Ain’t Nobody Nobody is the debut novel of Heather Harper Ellett, a zany, witty, and heartfelt ode to rural Texas, where colloquialisms have a wisdom that is hard-earned, and the sleepy town has secrets that can be easily hidden in the wooded areas of private property. Harper Ellett has created a large cast of unique and eccentric characters that would easily fit somewhere between an Elmore Leonard novel and a Coen Brothers movie. The mystery of the dead man on the fence (who he is, how he got there) becomes entwined rather quickly in the history of Mayhill and his relationship with his best friend’s family. Moral boundaries are blurred. Illegal activity abounds. It all makes for a riveting mystery wrapped up in literary ambition.
One thing of note: Harper Ellett devises an interesting and fun narrative strategy that straddles the line between third and second person. The narrator knows the cast intimately, although it’s never revealed who the narrator is. But the narrator often interjects things about the characters or the citizens of the town that elicits a response from the reader, as if to say, “Don’t YOU think so? Don’t YOU think that’s crazy?” I laughed out loud often to this commentary from the narrator, something akin to the gossipy tone of a group of folks commenting on the foibles of the people they know, then sitting back as if to say, “Those poor bastards.” Pretty funny stuff.

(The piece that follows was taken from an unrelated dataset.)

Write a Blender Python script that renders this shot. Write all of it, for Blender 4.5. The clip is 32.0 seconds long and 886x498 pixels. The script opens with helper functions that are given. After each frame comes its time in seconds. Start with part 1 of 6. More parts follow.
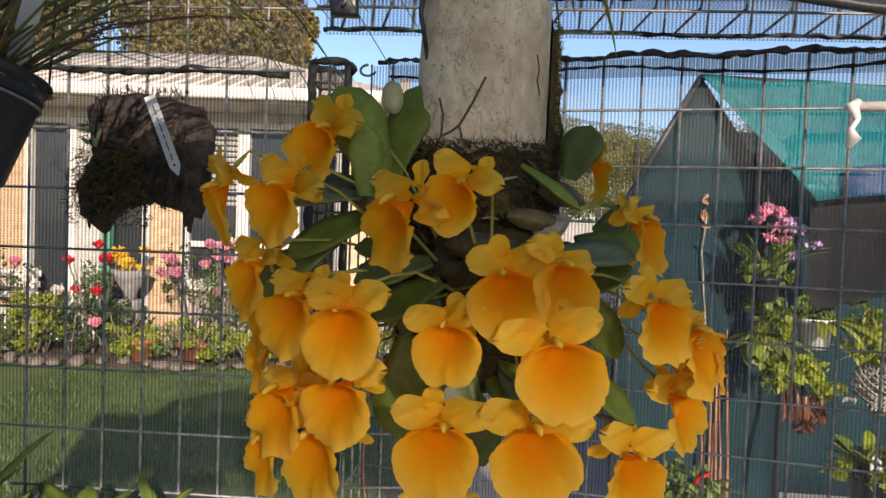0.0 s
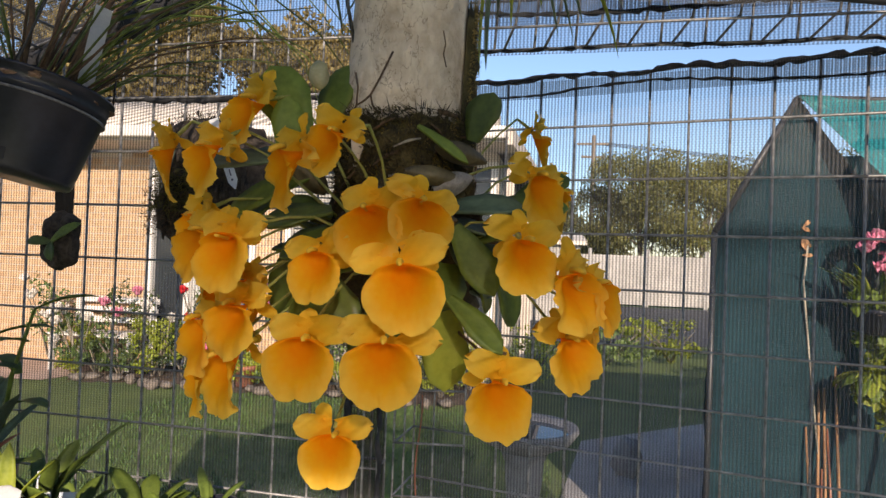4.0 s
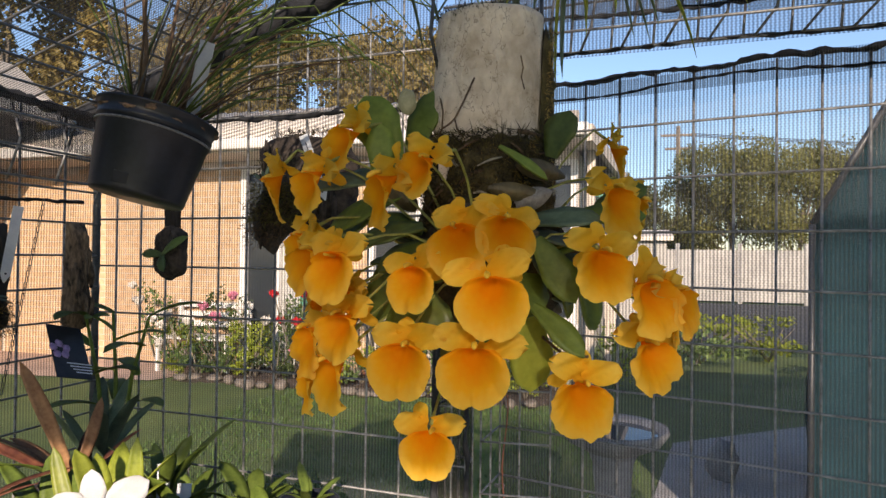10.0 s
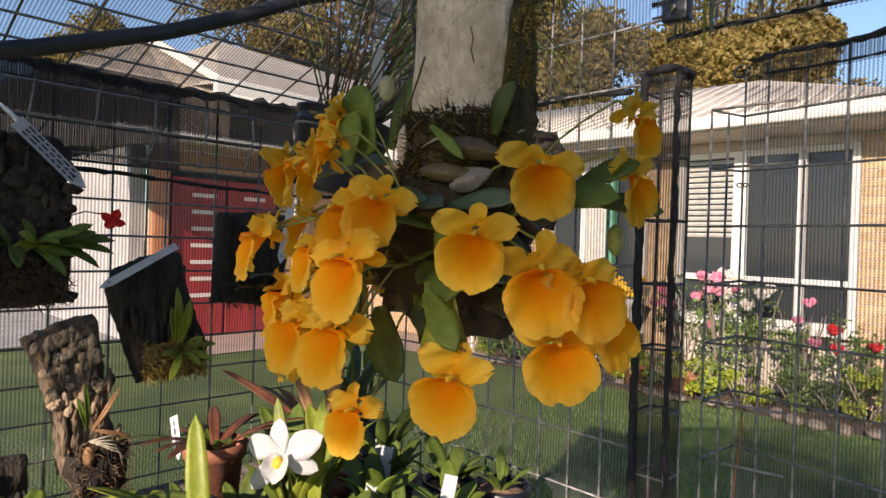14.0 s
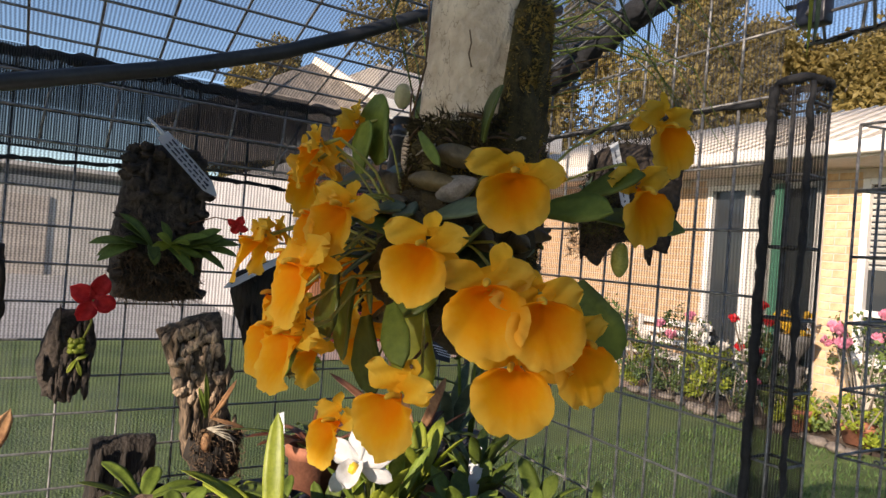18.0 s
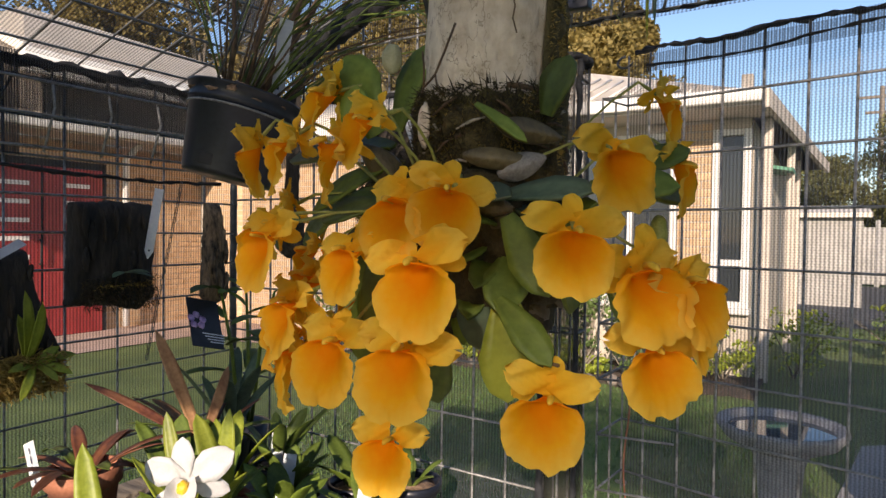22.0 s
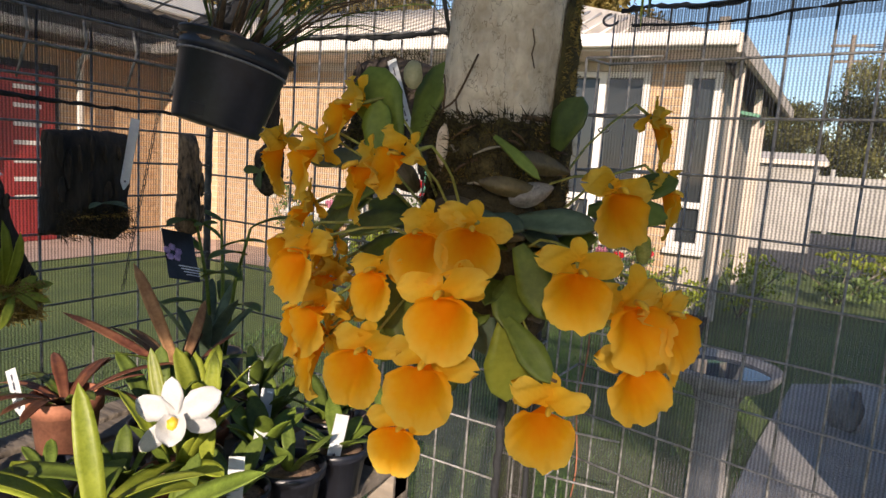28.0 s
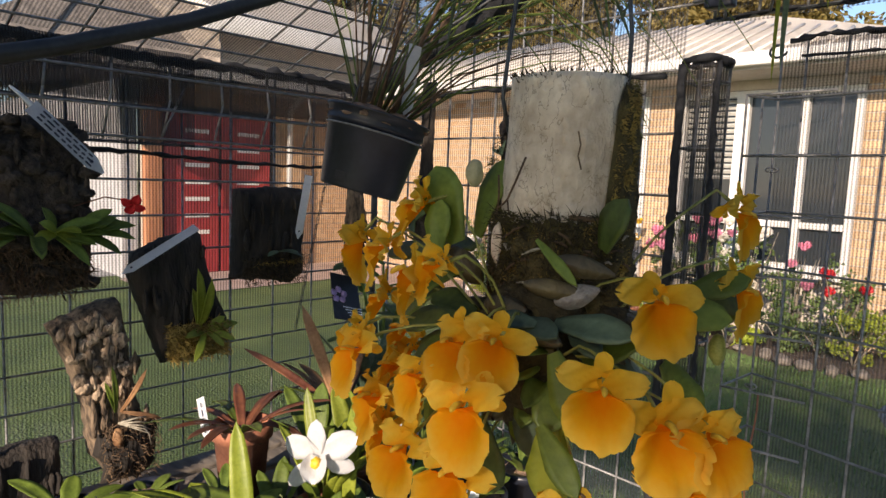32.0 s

This is a fun read with literary flourishes that drives a murder mystery into a suspenseful, climactic showdown. My only quibble is I wanted more of the backstory and less of the mystery as the novel progressed. Maybe Harper Ellett has another novel in her—set a few years earlier—about Mayhill and Van and Onie and Birdie and Bradley. That would be amazing, don’t you think?!
Fun, smart, surprising. The language hums, and there are hogs. Highly recommended!